Why do DESeq2 and edgeR use the negative binomial distribution rather than the Poisson distribution to model RNA-seq count data?
AThe negative binomial distribution is computationally faster
BRNA-seq counts have more variance than the Poisson distribution can accommodate due to biological variability between replicates
CThe Poisson distribution cannot handle zero counts
DThe negative binomial distribution is required for normalized data
The Poisson distribution assumes the mean equals the variance — appropriate if the only source of variability were random sampling of reads. But biological replicates of the same condition show additional variability (biological dispersion), making the variance exceed the mean. The negative binomial distribution has a separate dispersion parameter that captures this extra-Poisson variability (overdispersion). DESeq2 and edgeR estimate gene-specific dispersion by borrowing information across genes with similar expression levels, enabling accurate statistical testing even with few replicates.
Question 2 True / False
Applying a p-value threshold of 0.05 without multiple testing correction is appropriate when testing 20,000 genes for differential expression.
TTrue
FFalse
Answer: False
Testing 20,000 genes at p < 0.05 would produce approximately 1,000 false positives by chance alone (5% of 20,000). Multiple testing correction is essential. The Benjamini-Hochberg procedure controls the false discovery rate (FDR) — ensuring that among all genes declared significant, only a specified proportion (typically 5% or 10%) are expected to be false discoveries. This is less conservative than Bonferroni correction (which controls the family-wise error rate) but much more appropriate for genomics, where finding most true positives matters alongside controlling false ones.
Question 3 Short Answer
Explain why increasing the number of biological replicates improves differential expression analysis more than increasing sequencing depth per sample.

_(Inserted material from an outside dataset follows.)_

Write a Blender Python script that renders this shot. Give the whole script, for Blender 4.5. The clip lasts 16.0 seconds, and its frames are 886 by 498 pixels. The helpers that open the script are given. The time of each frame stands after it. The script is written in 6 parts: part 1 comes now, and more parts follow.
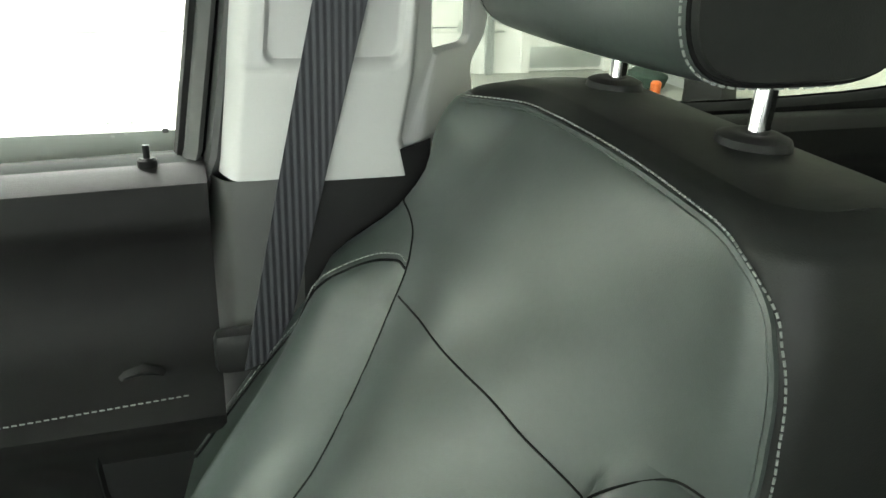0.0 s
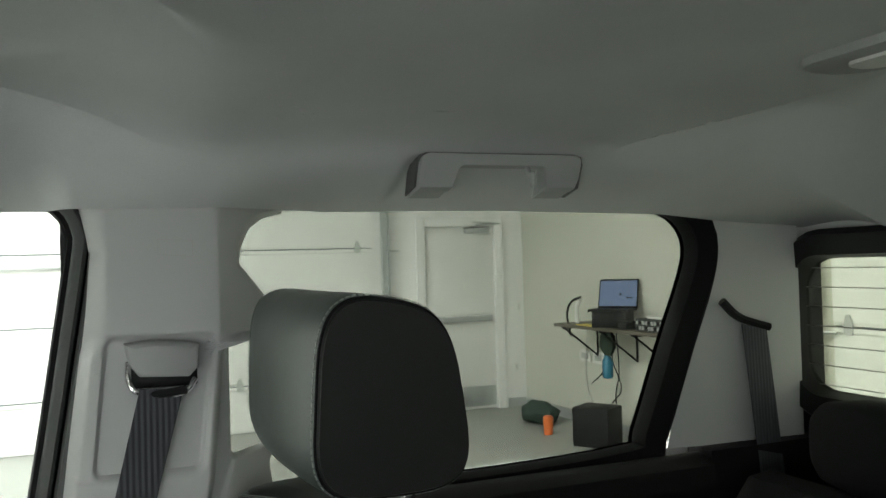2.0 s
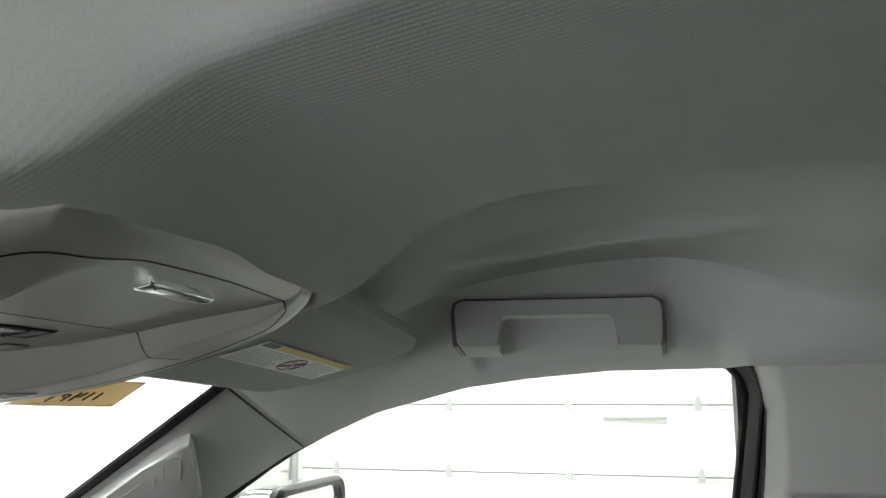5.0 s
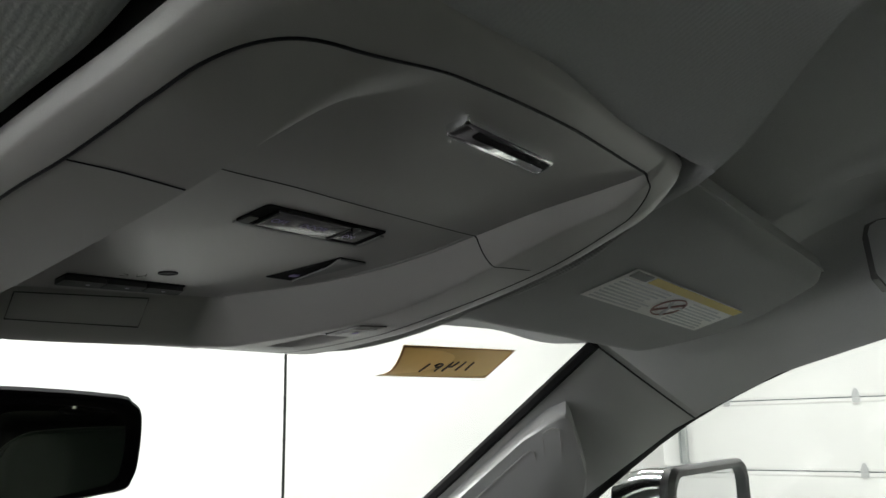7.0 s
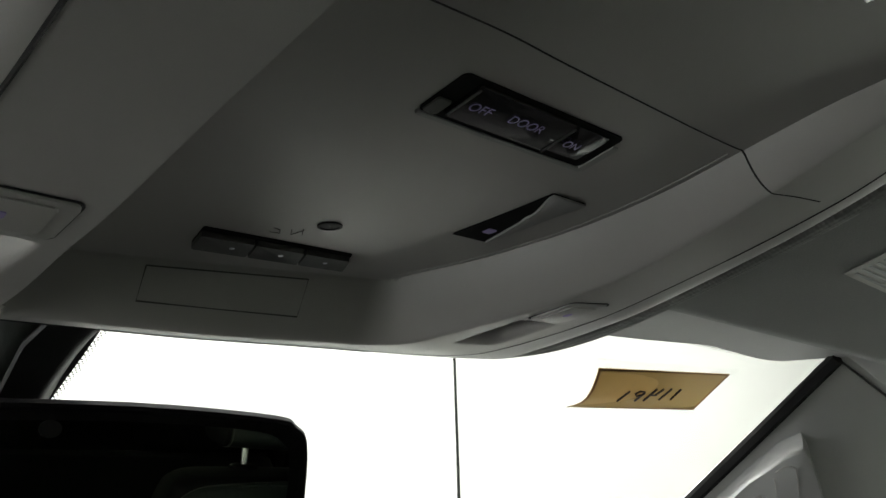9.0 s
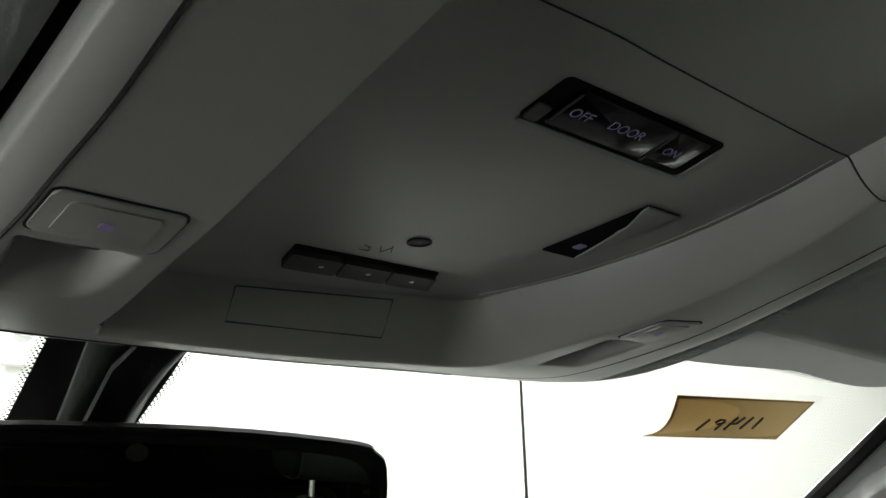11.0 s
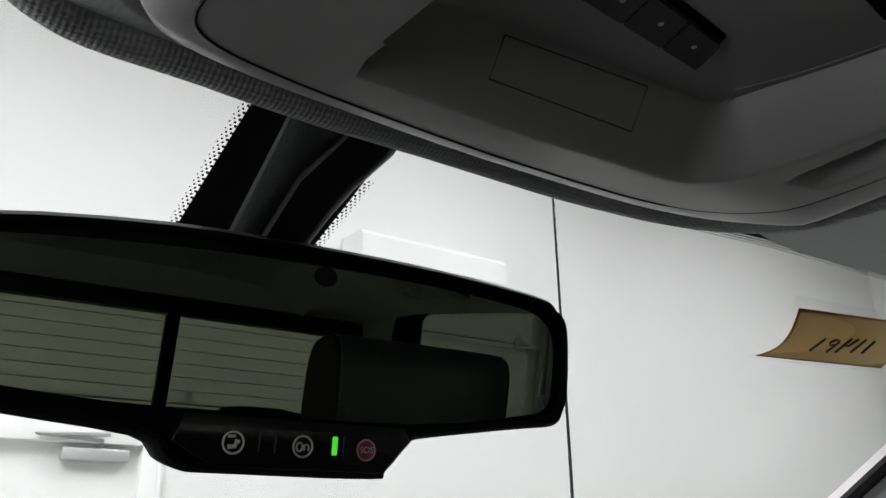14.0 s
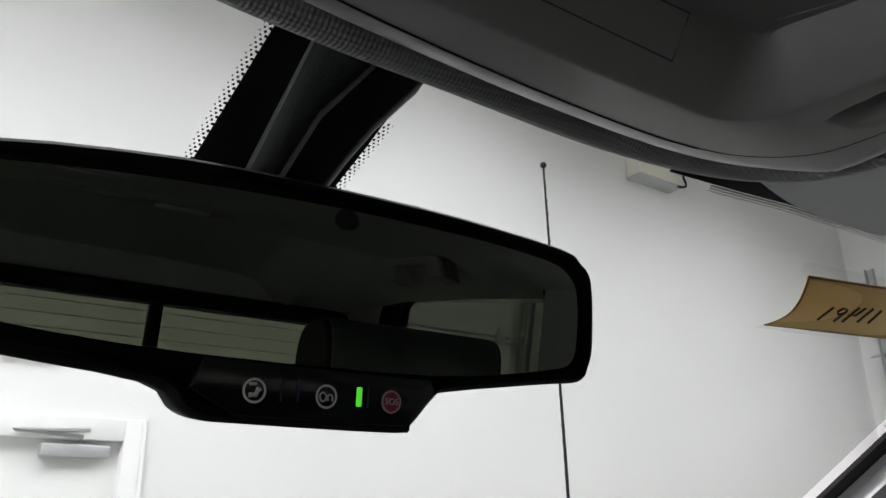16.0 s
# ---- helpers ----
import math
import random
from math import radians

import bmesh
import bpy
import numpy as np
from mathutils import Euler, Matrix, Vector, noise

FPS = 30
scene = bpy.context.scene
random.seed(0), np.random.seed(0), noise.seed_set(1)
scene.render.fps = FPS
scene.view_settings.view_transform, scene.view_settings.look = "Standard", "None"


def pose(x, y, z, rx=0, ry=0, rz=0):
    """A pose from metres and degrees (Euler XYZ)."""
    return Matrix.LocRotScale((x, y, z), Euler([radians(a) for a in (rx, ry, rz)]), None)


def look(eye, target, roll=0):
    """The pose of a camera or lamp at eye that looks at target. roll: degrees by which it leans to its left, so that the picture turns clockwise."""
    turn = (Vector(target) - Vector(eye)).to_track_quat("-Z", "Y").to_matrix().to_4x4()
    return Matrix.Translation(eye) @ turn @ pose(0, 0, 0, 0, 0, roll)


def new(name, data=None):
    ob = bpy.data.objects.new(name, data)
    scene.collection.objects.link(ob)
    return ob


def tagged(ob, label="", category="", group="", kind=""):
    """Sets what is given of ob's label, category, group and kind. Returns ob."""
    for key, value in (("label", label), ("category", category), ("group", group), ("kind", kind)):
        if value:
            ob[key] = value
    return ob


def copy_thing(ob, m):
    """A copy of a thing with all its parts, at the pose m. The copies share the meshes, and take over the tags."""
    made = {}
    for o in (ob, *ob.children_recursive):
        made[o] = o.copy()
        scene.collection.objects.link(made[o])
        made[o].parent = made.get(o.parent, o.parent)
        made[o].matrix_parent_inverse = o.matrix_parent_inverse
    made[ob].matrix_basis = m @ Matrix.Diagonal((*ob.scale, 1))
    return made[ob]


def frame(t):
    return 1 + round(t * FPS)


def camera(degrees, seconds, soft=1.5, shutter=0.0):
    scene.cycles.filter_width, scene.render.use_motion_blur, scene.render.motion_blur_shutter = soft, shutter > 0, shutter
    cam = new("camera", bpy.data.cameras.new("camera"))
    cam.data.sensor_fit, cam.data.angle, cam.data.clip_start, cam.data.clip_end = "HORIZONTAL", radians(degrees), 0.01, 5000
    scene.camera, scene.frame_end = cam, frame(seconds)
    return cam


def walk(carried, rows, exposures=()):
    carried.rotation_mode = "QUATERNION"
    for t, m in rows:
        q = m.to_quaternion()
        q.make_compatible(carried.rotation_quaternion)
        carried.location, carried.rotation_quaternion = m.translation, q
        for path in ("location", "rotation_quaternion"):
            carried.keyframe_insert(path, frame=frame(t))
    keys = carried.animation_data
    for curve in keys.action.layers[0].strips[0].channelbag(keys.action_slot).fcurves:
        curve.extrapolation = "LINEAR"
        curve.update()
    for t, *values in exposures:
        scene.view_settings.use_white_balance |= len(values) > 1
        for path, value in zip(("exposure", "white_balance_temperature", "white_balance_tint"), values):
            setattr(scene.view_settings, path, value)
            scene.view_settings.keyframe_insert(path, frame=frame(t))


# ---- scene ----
cam = camera(55.6, 16.0)
PATH = [
    (0, (0.037, 0.268, 1.512), (1.823, -0.249, 0.773), 1.3),
    (0.5, (-0.019, 0.271, 1.54), (1.804, -0.35, 1.001), 0.8),
    (1, (-0.077, 0.259, 1.556), (1.767, -0.42, 1.185), -0.4),
    (1.5, (-0.164, 0.24, 1.588), (1.69, -0.492, 1.426), -1.3),
    (2, (-0.239, 0.203, 1.615), (1.616, -0.543, 1.654), -1.7),
    (2.5, (-0.286, 0.195, 1.626), (1.566, -0.52, 1.864), -2.0),
    (3, (-0.287, 0.206, 1.623), (1.597, -0.37, 1.97), -1.6),
    (3.5, (-0.303, 0.226, 1.619), (1.628, -0.141, 1.99), -1.1),
    (4, (-0.313, 0.249, 1.611), (1.645, 0.119, 1.997), -0.7),
    (4.5, (-0.308, 0.256, 1.614), (1.635, 0.496, 2.018), -0.3),
    (5, (-0.281, 0.304, 1.619), (1.599, 0.851, 2.027), 0.5),
    (5.2, (-0.267, 0.307, 1.618), (1.571, 0.98, 2.027), 0.5),
    (7.5, (-0.157, 0.394, 1.573), (1.234, 1.761, 2.018), -1.3),
    (8, (-0.134, 0.435, 1.574), (1.176, 1.869, 2.052), -1.3),
    (8.5, (-0.116, 0.449, 1.562), (1.122, 1.93, 2.086), -1.4),
    (9, (-0.117, 0.458, 1.557), (1.066, 1.964, 2.133), -1.6),
    (11.5, (-0.128, 0.474, 1.55), (0.921, 2.044, 2.209), -0.9),
    (12, (-0.14, 0.485, 1.544), (0.909, 2.056, 2.2), -0.5),
    (12.5, (-0.163, 0.516, 1.527), (0.903, 2.074, 2.189), -0.6),
    (13, (-0.178, 0.553, 1.502), (0.904, 2.096, 2.171), -0.4),
    (13.5, (-0.174, 0.579, 1.492), (0.926, 2.105, 2.17), -0.6),
    (14, (-0.172, 0.591, 1.488), (0.94, 2.11, 2.164), -0.8),
    (14.5, (-0.172, 0.6, 1.484), (0.951, 2.112, 2.158), -1.0),
    (15, (-0.173, 0.605, 1.482), (0.962, 2.11, 2.152), -1.2),
    (15.5, (-0.17, 0.61, 1.482), (0.974, 2.112, 2.143), -1.2),
    (16, (-0.174, 0.621, 1.474), (0.98, 2.113, 2.14), -1.6),
]
EXPOSURES = [(0.0, 2.05, 6550, 0), (1.0, 1.3, 6550, 0), (1.5, 0.9, 6500, 3), (2.0, 0.8, 6400, 6), (2.5, 1.2, 6300, 7), (3.0, 1.45, 6250, 7), (3.5, 1.45, 6250, 8), (4.0, 1.1, 6350, 9), (5.0, 0.6, 6400, 10), (7.5, -0.1, 6350, 13), (9.0, 0.05, 6500, 10), (11.5, 0.05, 6450, 9), (12.0, 0.1, 6400, 10), (12.5, 0.0, 6350, 12), (13.0, -0.45, 6250, 16), (13.5, -0.7, 6200, 18), (16.0, -0.75, 6200, 19)]
walk(cam, [(t, look(eye, target, roll)) for t, eye, target, roll in PATH], EXPOSURES)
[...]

Think about your answer, then reveal below.
Model answer: Biological replicates capture the true variability between independent samples of the same condition, which is what the statistical test needs to estimate to determine whether observed differences between conditions are real. Sequencing depth reduces technical sampling noise but does not reduce biological variability. Beyond a moderate depth (~10-20 million reads for most RNA-seq experiments), additional reads provide diminishing returns for DGE because the variance is dominated by biological rather than technical components. More replicates directly improve the precision of the dispersion estimate and increase statistical power to detect true expression differences.
This is one of the most important experimental design principles in RNA-seq. Three replicates per condition is often treated as a minimum, but power analyses consistently show that increasing from 3 to 6 replicates improves DGE sensitivity far more than doubling sequencing depth. The budget is almost always better spent on more replicates.